══ Recorded information
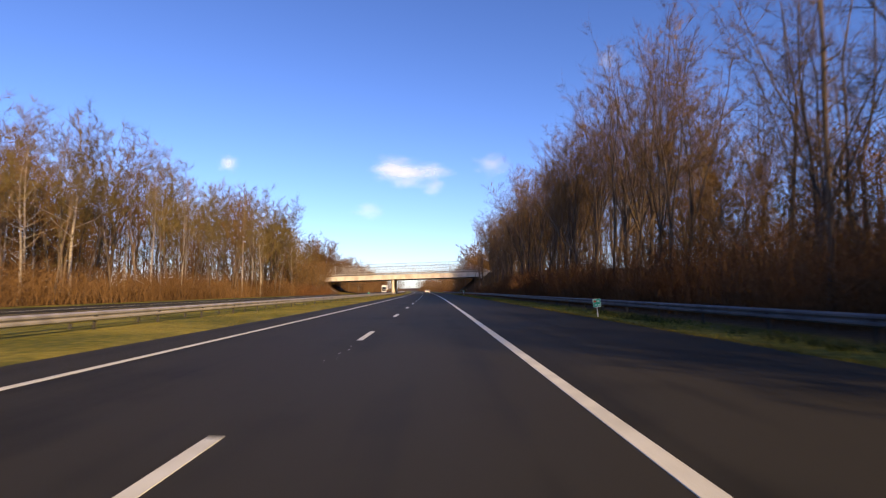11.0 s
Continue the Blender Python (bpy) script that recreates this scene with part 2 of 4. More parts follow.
def sweep(name, ss, profile, mat, closed=False, parent=None, label="", smooth=False):
    """profile(s) gives points (o, z) across; skinned along s."""
    verts, faces, uv = [], [], []
    k = len(profile(ss[0]))
    for s in ss:
        for o, z in profile(s):
            verts.append(P(s, o, z))
            uv.append((o, s))
    for i in range(len(ss) - 1):
        for j in range(k if closed else k - 1):
            a, b = i * k + j, i * k + (j + 1) % k
            faces.append((a, b, b + k, a + k))
    if closed:
        faces.append(tuple(range(k))[::-1])
        faces.append(tuple((len(ss) - 1) * k + j for j in range(k)))
    me = data(name, verts, faces, smooth)
    lay = me.uv_layers.new(name="track")
    idx = np.zeros(len(me.loops), dtype=np.int32)
    me.loops.foreach_get("vertex_index", idx)
    lay.data.foreach_set("uv", np.array(uv, dtype=np.float32)[idx].ravel())
    return link(name, me, mat, parent, label)


def lerp(x, xs, ys):
    return float(np.interp(x, xs, ys))


# ---- the plan, in (s, o) ----
def slip_left(s):
    """Left edge line of the exit slip road."""
    return lerp(s, (-60, -20, 7, 25, 45, 57, 94, 130, 163, 197, 230, 270, 330, 400, 470), (1.9, 3.2, 5.5, 6.9, 8.5, 9.2, 12.8, 17.4, 22.8, 27.5, 30.5, 32.5, 40, 54, 70))


def slip_z(s):
    return lerp(s, (60, 90, 100, 115, 135, 165, 200, 270, 330, 420, 470), (0, 0.10, 0.20, 0.42, 0.82, 1.45, 2.25, 3.9, 5.2, 6.4, 6.6))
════
Reproduce the listing exactly. Leave its pictures out.

* **Written reply**:
11.0 s
Continue the Blender Python (bpy) script that recreates this scene with part 2 of 4. More parts follow.
def sweep(name, ss, profile, mat, closed=False, parent=None, label="", smooth=False):
    """profile(s) gives points (o, z) across; skinned along s."""
    verts, faces, uv = [], [], []
    k = len(profile(ss[0]))
    for s in ss:
        for o, z in profile(s):
            verts.append(P(s, o, z))
            uv.append((o, s))
    for i in range(len(ss) - 1):
        for j in range(k if closed else k - 1):
            a, b = i * k + j, i * k + (j + 1) % k
            faces.append((a, b, b + k, a + k))
    if closed:
        faces.append(tuple(range(k))[::-1])
        faces.append(tuple((len(ss) - 1) * k + j for j in range(k)))
    me = data(name, verts, faces, smooth)
    lay = me.uv_layers.new(name="track")
    idx = np.zeros(len(me.loops), dtype=np.int32)
    me.loops.foreach_get("vertex_index", idx)
    lay.data.foreach_set("uv", np.array(uv, dtype=np.float32)[idx].ravel())
    return link(name, me, mat, parent, label)


def lerp(x, xs, ys):
    return float(np.interp(x, xs, ys))


# ---- the plan, in (s, o) ----
def slip_left(s):
    """Left edge line of the exit slip road."""
    return lerp(s, (-60, -20, 7, 25, 45, 57, 94, 130, 163, 197, 230, 270, 330, 400, 470), (1.9, 3.2, 5.5, 6.9, 8.5, 9.2, 12.8, 17.4, 22.8, 27.5, 30.5, 32.5, 40, 54, 70))


def slip_z(s):
    return lerp(s, (60, 90, 100, 115, 135, 165, 200, 270, 330, 420, 470), (0, 0.10, 0.20, 0.42, 0.82, 1.45, 2.25, 3.9, 5.2, 6.4, 6.6))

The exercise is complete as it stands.